# Raw data:
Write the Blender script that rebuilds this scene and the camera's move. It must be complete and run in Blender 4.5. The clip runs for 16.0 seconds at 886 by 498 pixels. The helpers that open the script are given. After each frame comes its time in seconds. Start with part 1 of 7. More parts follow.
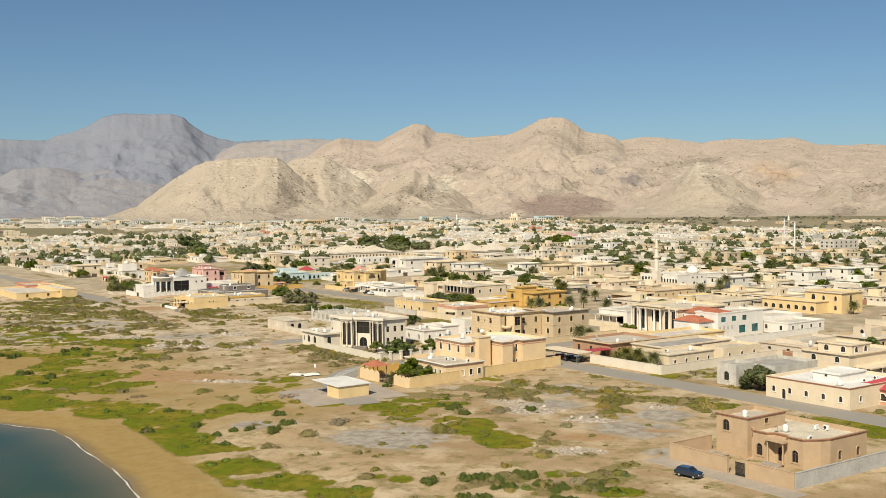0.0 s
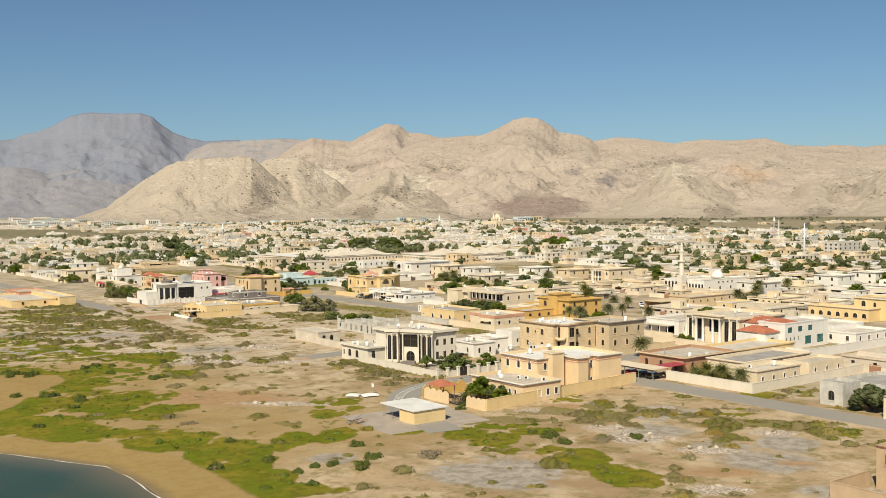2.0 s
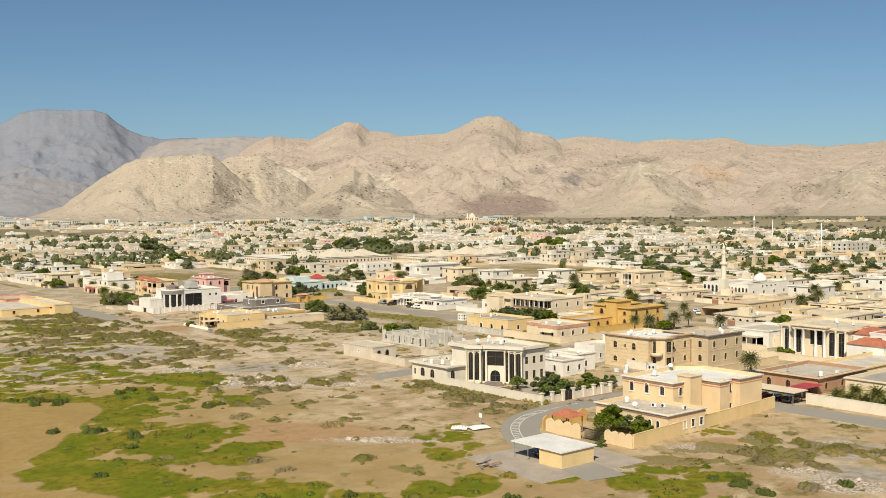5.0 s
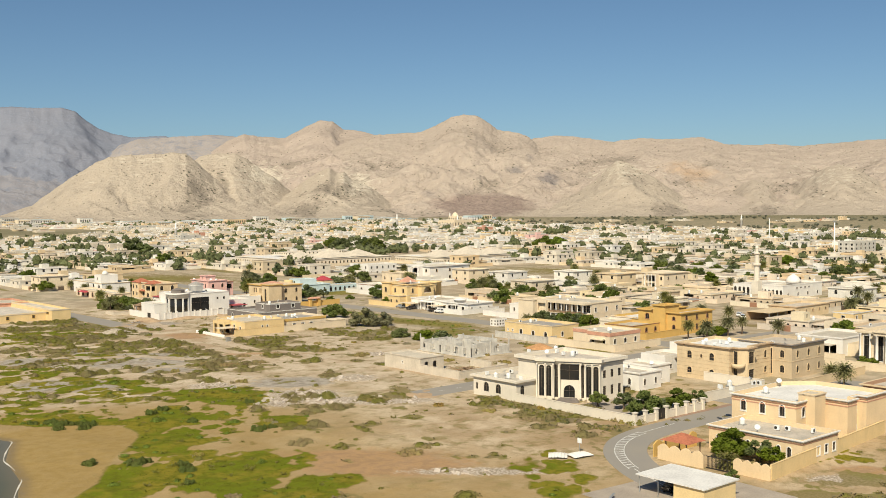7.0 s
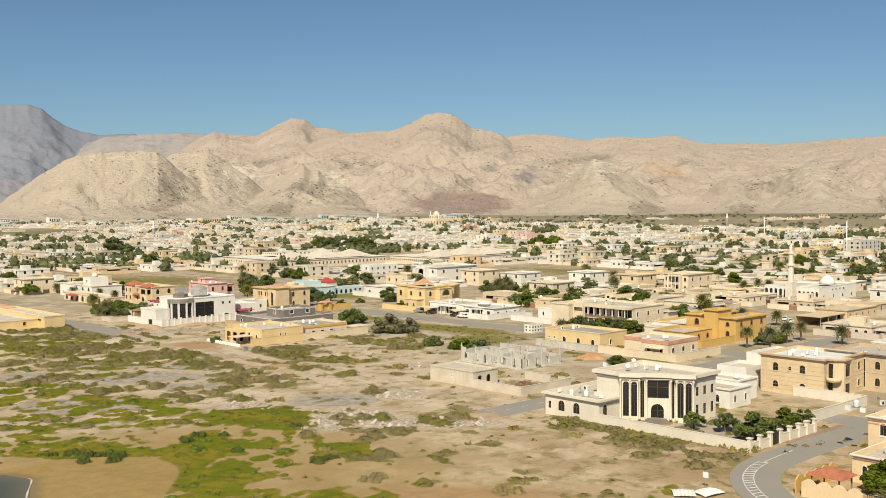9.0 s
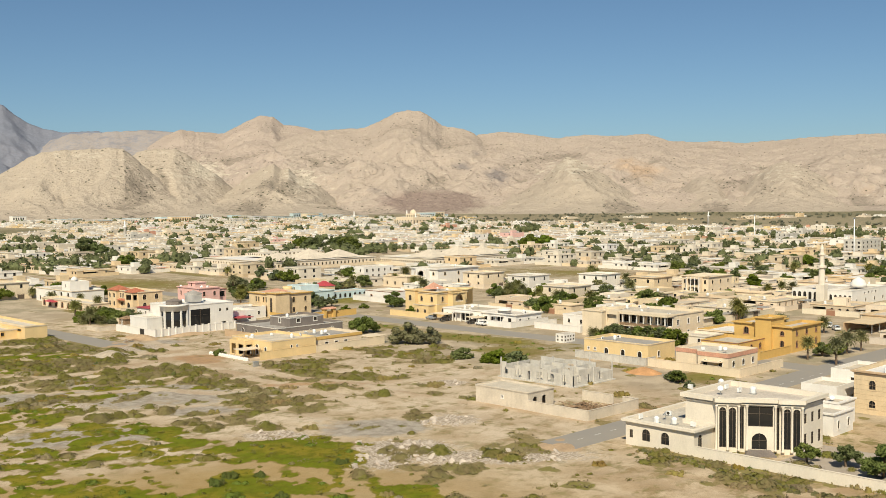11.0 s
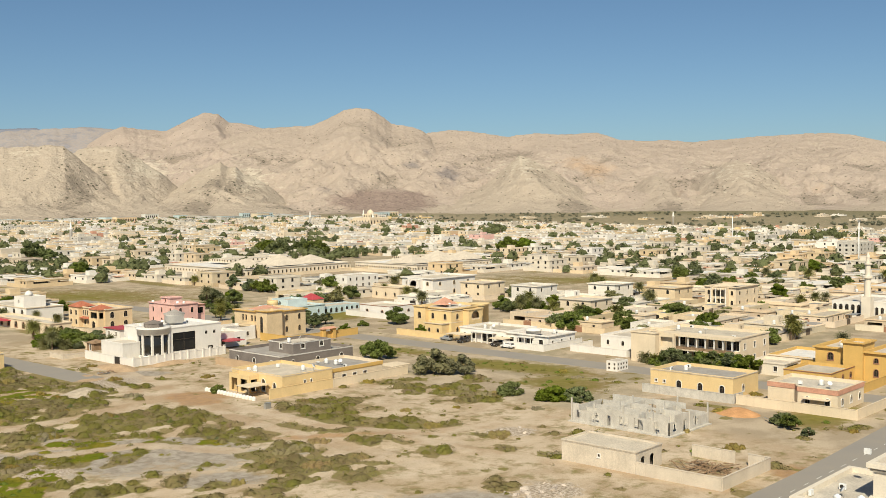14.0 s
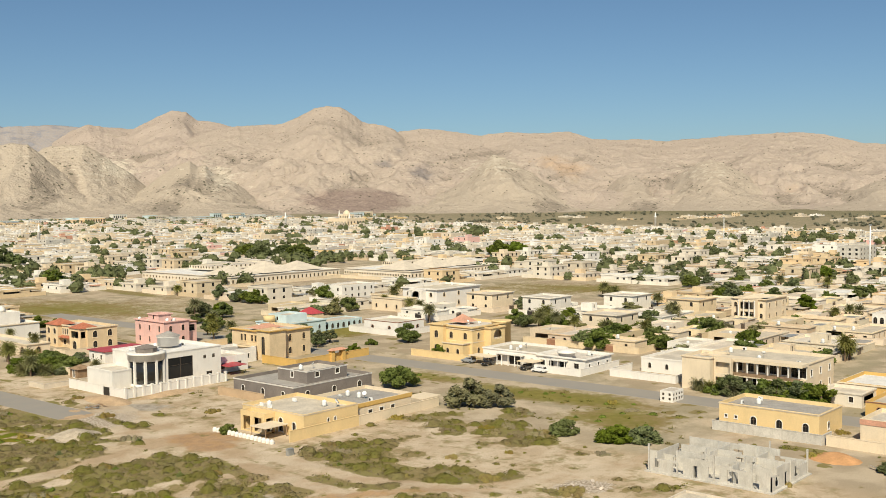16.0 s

# Instructions to follow:
Without including any picture, repeat the data exactly.

# Solution for this exercise:
Write the Blender script that rebuilds this scene and the camera's move. It must be complete and run in Blender 4.5. The clip runs for 16.0 seconds at 886 by 498 pixels. The helpers that open the script are given. After each frame comes its time in seconds. Start with part 1 of 7. More parts follow.
0.0 s
2.0 s
5.0 s
7.0 s
9.0 s
11.0 s
14.0 s
16.0 s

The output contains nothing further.